### RECORDED DATA
==================================================

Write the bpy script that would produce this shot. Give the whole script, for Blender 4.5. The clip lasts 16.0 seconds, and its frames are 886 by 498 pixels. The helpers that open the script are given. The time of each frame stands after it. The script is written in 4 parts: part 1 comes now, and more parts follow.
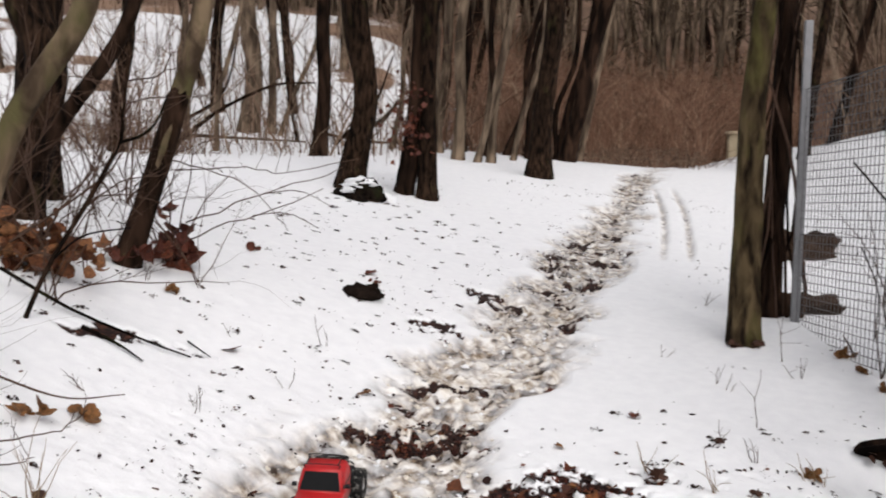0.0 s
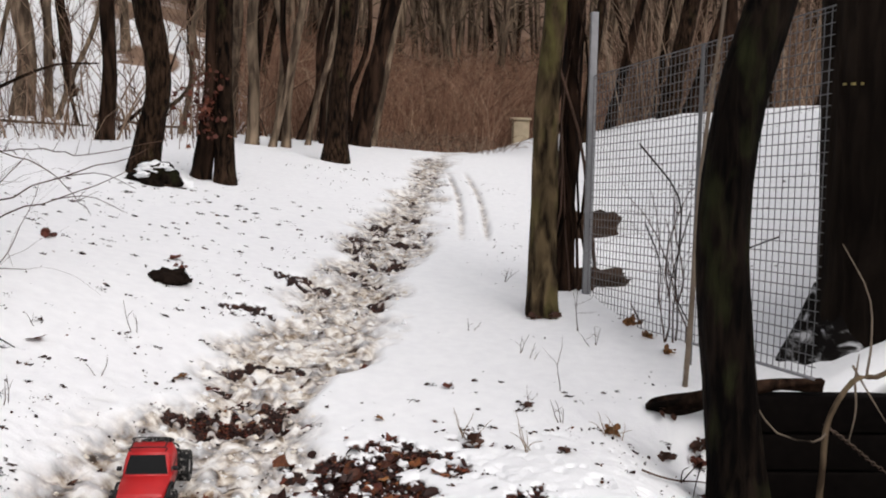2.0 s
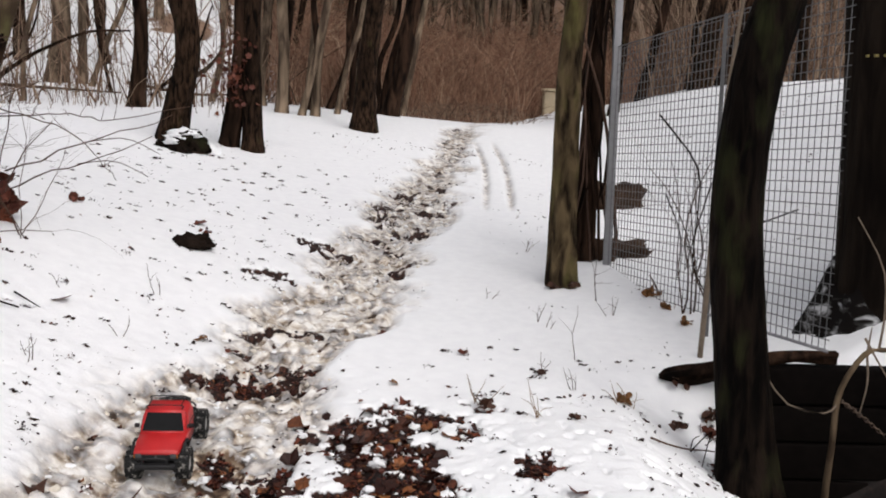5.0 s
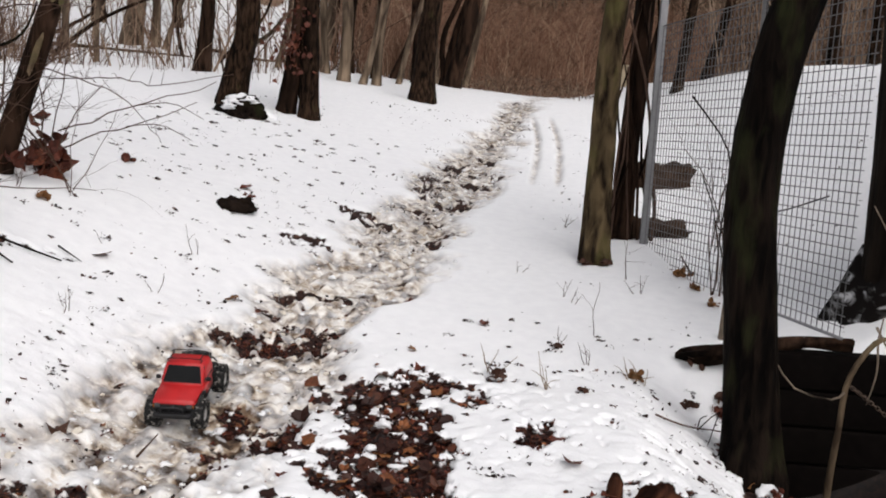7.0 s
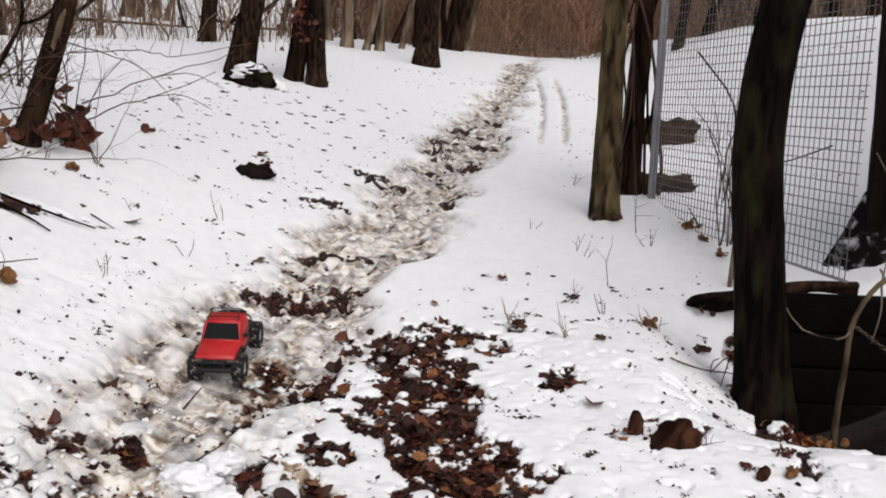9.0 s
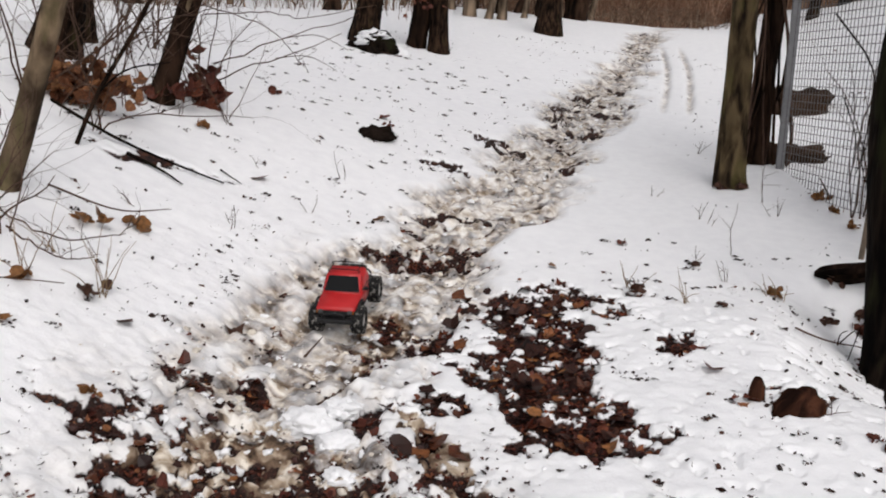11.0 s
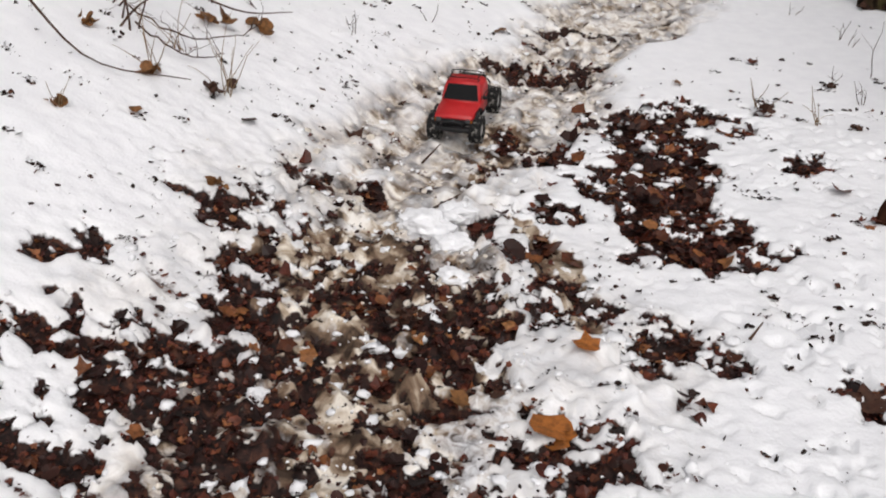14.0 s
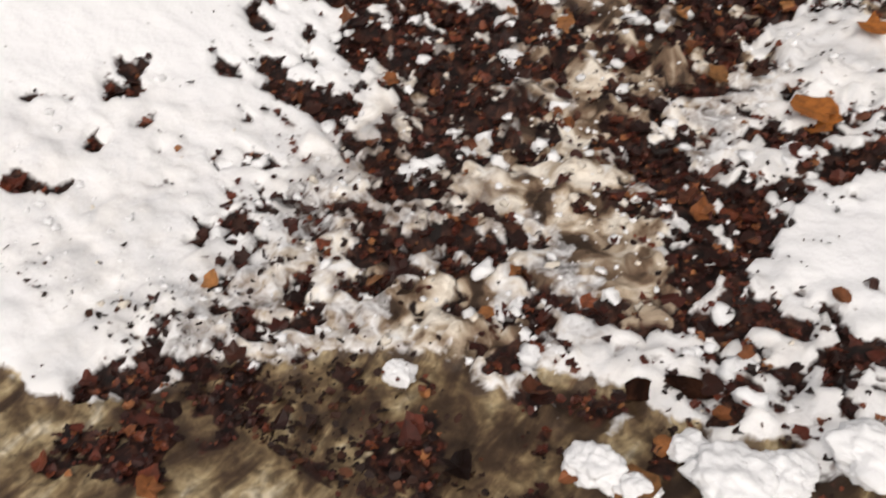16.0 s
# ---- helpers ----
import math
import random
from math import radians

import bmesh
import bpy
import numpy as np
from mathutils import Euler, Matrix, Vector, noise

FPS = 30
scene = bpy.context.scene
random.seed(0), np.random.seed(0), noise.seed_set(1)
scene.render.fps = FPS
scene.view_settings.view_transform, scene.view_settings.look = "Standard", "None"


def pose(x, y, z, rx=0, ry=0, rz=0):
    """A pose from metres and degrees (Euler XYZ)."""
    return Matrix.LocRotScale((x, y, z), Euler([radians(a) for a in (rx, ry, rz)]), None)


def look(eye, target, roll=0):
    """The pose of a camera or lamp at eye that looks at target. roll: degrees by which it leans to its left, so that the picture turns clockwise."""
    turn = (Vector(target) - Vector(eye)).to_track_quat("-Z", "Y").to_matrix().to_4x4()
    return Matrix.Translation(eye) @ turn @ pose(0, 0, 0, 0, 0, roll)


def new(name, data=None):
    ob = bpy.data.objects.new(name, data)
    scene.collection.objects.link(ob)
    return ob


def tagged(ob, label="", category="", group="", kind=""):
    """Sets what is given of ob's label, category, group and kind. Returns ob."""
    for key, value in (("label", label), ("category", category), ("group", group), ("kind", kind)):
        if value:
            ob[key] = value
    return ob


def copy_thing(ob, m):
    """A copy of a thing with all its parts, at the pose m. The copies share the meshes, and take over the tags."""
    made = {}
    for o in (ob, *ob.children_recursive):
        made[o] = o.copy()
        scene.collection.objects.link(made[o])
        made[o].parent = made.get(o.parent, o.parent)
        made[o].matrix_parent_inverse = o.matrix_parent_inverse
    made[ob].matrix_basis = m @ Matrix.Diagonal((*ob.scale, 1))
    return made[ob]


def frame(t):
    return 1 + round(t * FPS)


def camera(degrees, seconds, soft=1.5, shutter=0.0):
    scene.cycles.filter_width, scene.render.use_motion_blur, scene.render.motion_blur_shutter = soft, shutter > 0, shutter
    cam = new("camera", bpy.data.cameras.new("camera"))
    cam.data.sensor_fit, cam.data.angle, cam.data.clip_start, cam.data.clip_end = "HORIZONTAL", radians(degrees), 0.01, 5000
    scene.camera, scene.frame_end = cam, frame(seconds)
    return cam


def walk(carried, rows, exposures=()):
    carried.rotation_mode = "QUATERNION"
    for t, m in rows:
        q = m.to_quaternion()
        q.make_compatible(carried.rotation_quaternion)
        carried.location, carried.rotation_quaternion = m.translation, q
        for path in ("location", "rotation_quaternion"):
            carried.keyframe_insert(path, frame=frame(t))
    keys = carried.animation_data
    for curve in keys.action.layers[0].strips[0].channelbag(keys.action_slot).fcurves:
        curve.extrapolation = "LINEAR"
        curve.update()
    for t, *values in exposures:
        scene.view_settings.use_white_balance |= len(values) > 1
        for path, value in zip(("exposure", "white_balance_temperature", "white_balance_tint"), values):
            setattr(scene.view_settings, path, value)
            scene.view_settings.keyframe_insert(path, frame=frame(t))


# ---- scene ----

==================================================

Set down, without any change, only the lines from the line that holds "for path in" through the line that holds "curve.update()", both lines included.

### EXERCISE RESPONSE
        for path in ("location", "rotation_quaternion"):
            carried.keyframe_insert(path, frame=frame(t))
    keys = carried.animation_data
    for curve in keys.action.layers[0].strips[0].channelbag(keys.action_slot).fcurves:
        curve.extrapolation = "LINEAR"
        curve.update()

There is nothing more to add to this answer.